Now I seem to own multiple films with wrestlers, and not like Roddy Piper in They Live (which I will totally buy on Blu Ray), but current or very recent WWE Superstars. Earlier tonight I left Cranpire trick me into thinking that by spending ten more dollars for Walking Tall and The Marine was somehow a better deal than just buying Walking Tall.

(To be fair, he was distracting me with a much more worthwhile one-two punch of cheesy action movies: Point Break and Road House, but guess who bought the wrong two-set?)

I should have seen this coming. Maybe it was the fact that I have every movie starring Dwayne "The Rock" Johnson I want (sorry, Southland Tales and The Game Plan*), or that I didn't hesitate to pick up See No Evil (starring Kane) or The Condemned (starring "Stone Cold" Steve Austin). But really, The Marine? Look, I already have 12 Rounds as a sort-of torture device for Barrett.

Admittedly, I was more interested in 12 Rounds because of the presence of auteur Renny Harlin, he who directed Deep Blue Sea, The Long Kiss Goodnight, Driven, Die Hard 2: Die Harder, Cliffhanger, The Covenant, Exorcist: The Beginning, A Nightmare on Elm Street 4: The Dream Master, and yes, Cutthroat Island**. That madman can make good ideas and bad bend to his own special brand of retarded, even if they star the charismatic-less John Cena.
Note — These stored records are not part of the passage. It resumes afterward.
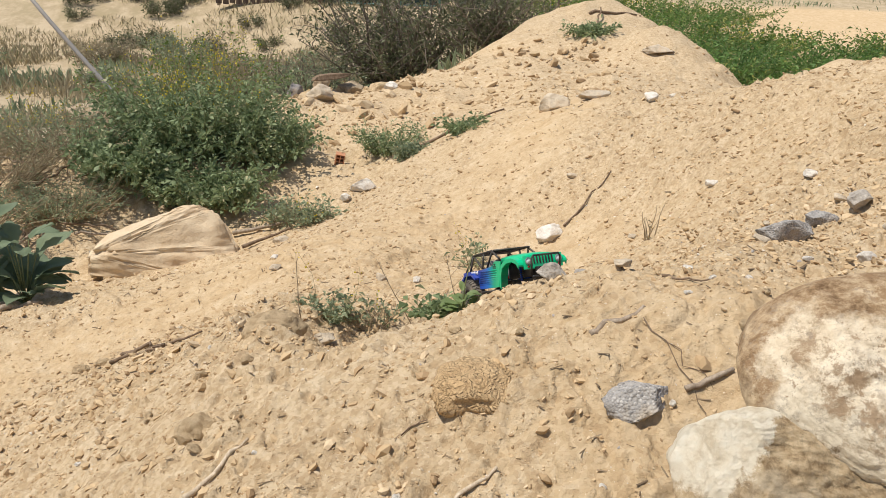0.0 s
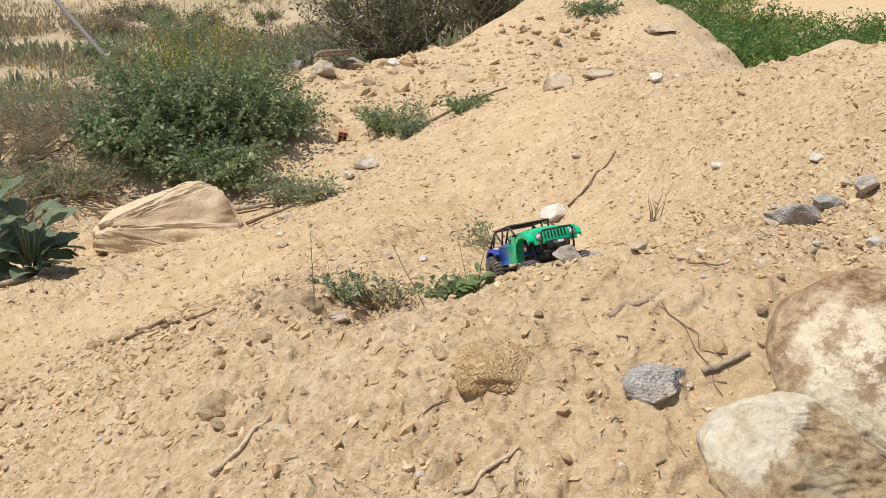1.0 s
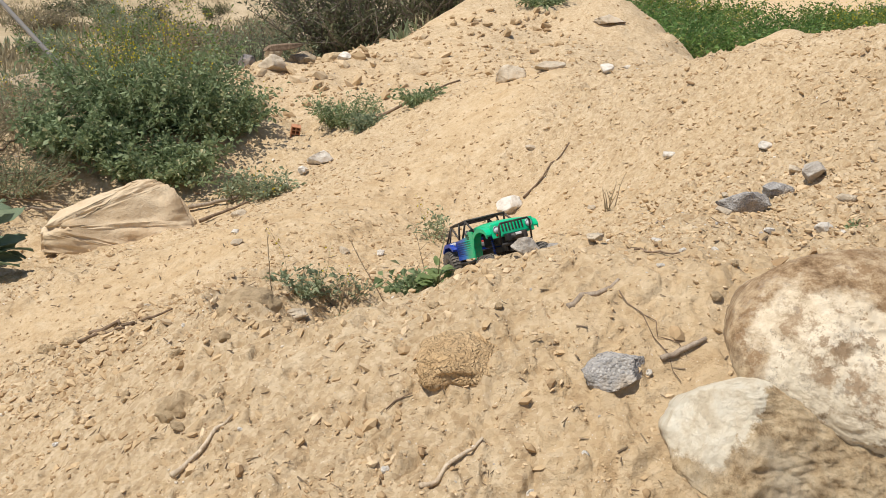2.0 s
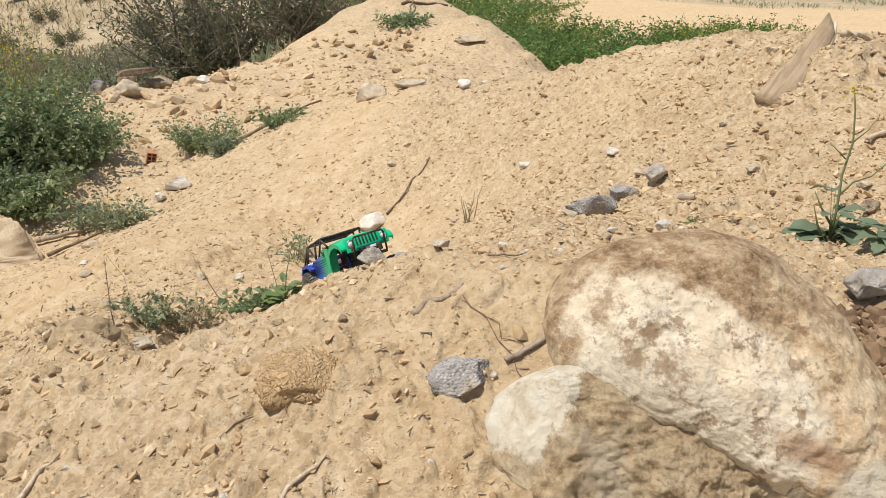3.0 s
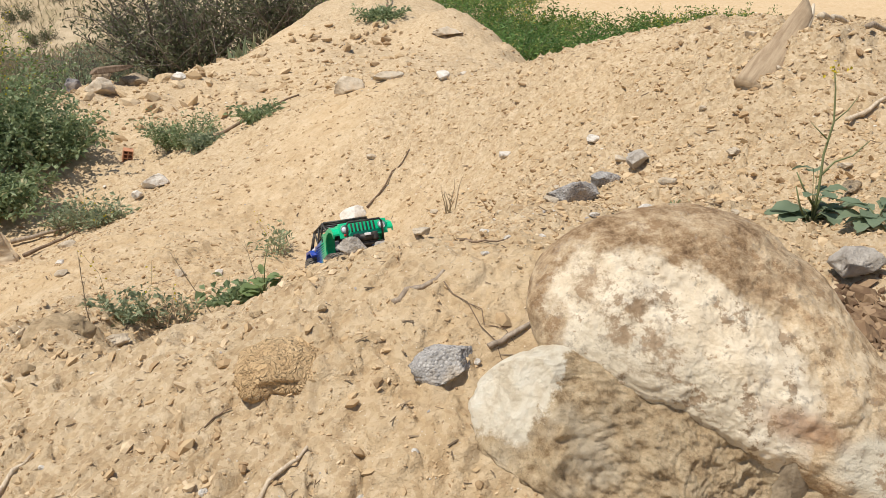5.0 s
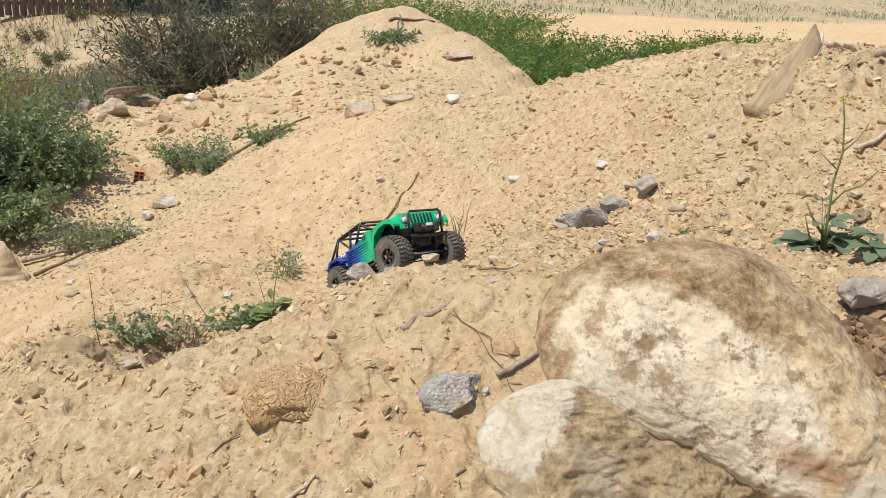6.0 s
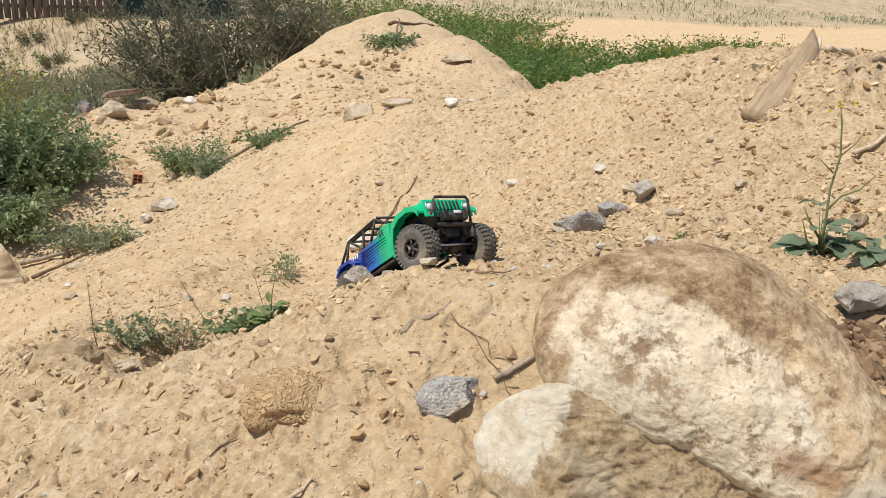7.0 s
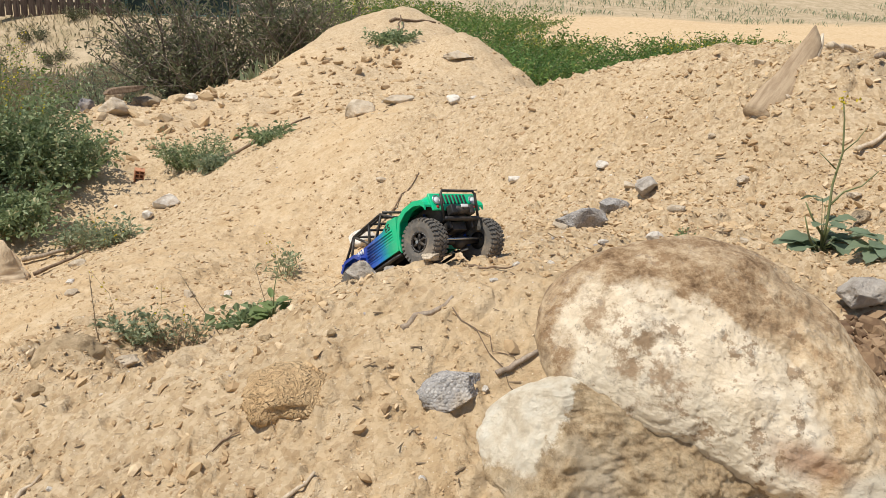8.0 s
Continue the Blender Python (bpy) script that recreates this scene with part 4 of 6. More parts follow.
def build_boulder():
    """A big lens of limestone over a rough ledge, split by a dark joint, with one freshly broken corner; shaped to fit
    the camera's view.
    """
    # camera's right, up and backward axes; the radii below trace the outline in view
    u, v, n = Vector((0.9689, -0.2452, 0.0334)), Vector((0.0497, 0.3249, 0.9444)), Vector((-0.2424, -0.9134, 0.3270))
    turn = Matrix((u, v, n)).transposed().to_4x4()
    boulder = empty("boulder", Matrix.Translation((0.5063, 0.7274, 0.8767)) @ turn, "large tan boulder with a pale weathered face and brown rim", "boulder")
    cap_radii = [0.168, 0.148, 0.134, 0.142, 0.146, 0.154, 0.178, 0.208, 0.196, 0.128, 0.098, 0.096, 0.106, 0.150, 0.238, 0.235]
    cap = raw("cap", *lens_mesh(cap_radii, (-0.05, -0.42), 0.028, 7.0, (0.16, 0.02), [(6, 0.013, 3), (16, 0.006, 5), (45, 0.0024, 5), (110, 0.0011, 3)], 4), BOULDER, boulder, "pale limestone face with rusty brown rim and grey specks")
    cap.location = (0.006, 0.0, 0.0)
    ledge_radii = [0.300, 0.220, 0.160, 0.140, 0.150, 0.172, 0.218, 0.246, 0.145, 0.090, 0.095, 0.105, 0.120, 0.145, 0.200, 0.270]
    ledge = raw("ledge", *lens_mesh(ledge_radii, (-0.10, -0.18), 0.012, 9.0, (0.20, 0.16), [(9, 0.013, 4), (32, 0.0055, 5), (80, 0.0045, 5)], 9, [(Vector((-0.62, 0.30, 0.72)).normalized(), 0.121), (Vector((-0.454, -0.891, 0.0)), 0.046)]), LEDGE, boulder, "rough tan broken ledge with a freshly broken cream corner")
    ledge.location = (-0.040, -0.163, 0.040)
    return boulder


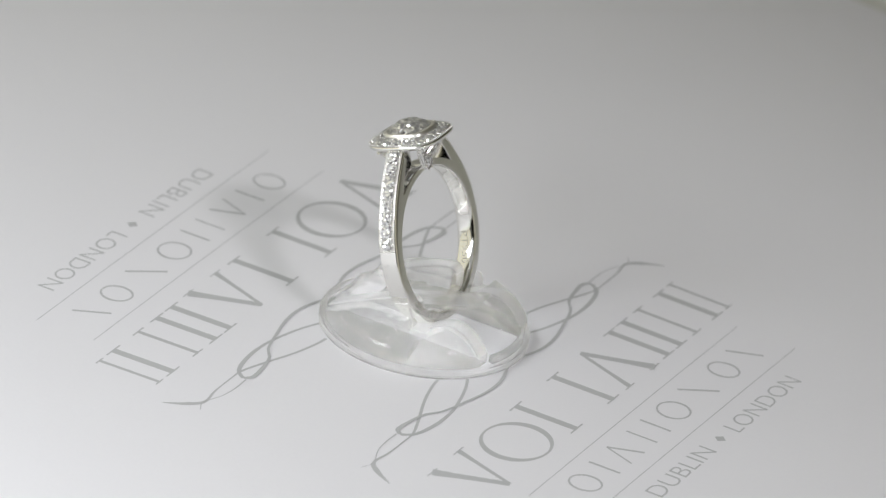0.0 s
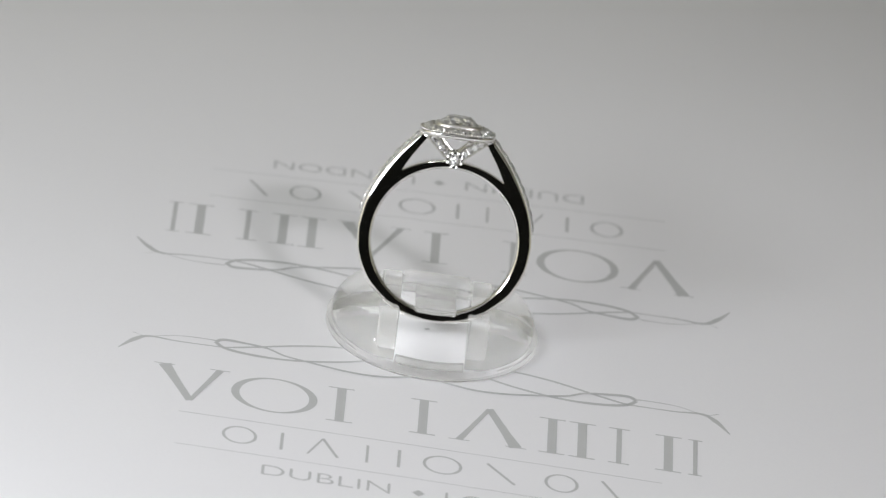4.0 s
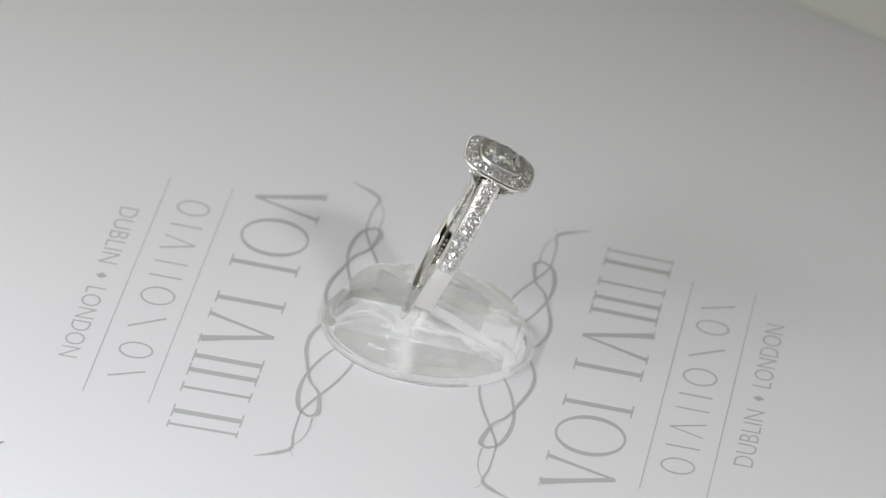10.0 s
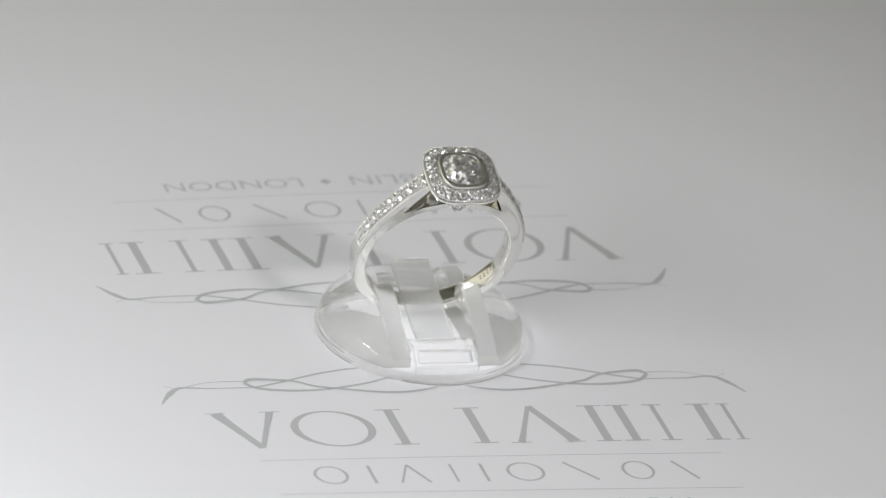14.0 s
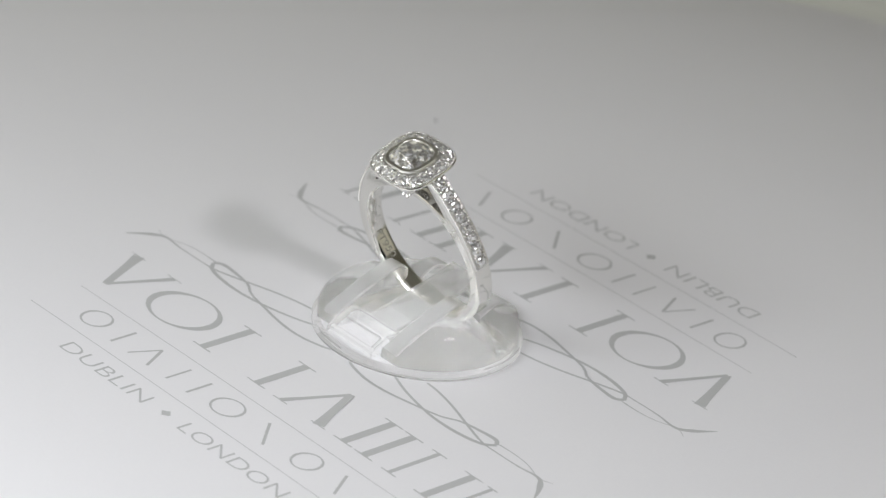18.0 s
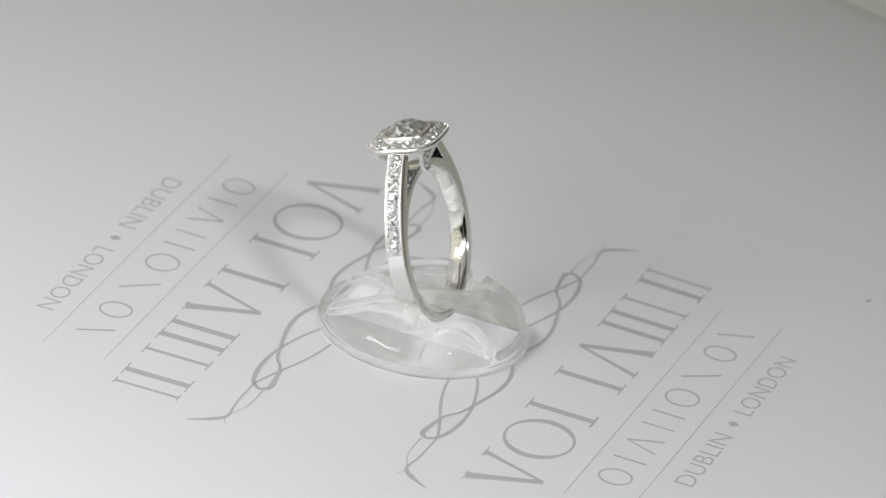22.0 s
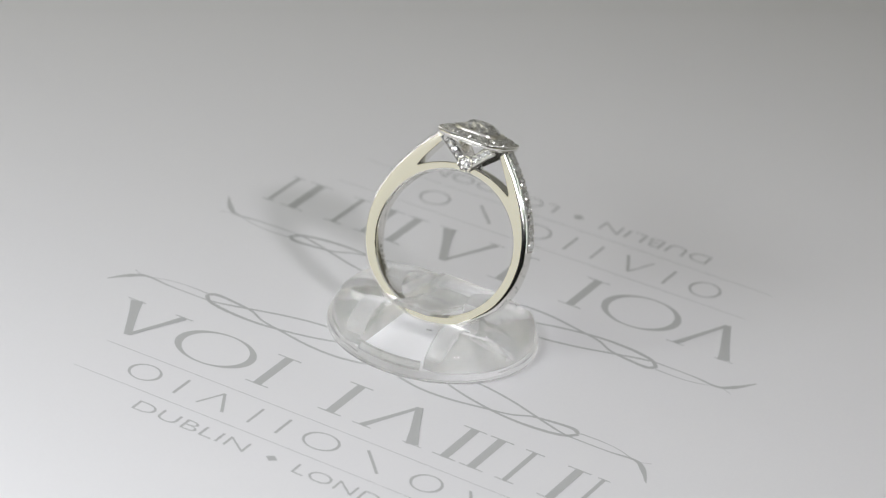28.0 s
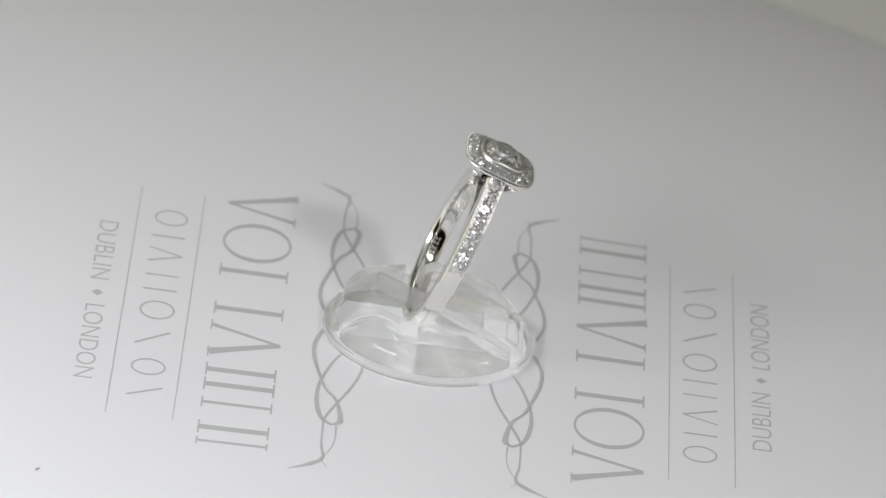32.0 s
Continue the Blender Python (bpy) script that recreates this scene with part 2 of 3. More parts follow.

On the other hand, now I have a copy of The Marine, a movie I have no intention of ever watching again. Ugh. I'd rather own Under Siege: Dark Territory and Navy Seals than watch The Marine once more.

So what am I missing, niche market? There are enough of you out there who know of something I must not have to fill in the gap. What other gems am I missing starring WWE superstars that you wouldn't watch but it makes sense for me to own? Or am I better off just counting down the days until The Postman hits Blu Ray.

That's right. The Postman. With Kevin Costner. And Tom Petty.

Or would you rather I wait for Over the Top? Oh wait, they come out the same day. Snap!




* Yes, that does mean I do have The Scorpion King, The Rundown, Walking Tall, Doom, and Race to Witch Mountain.
** Which I will NOT own on Blu Ray, no matter how much Barrett tells me I will.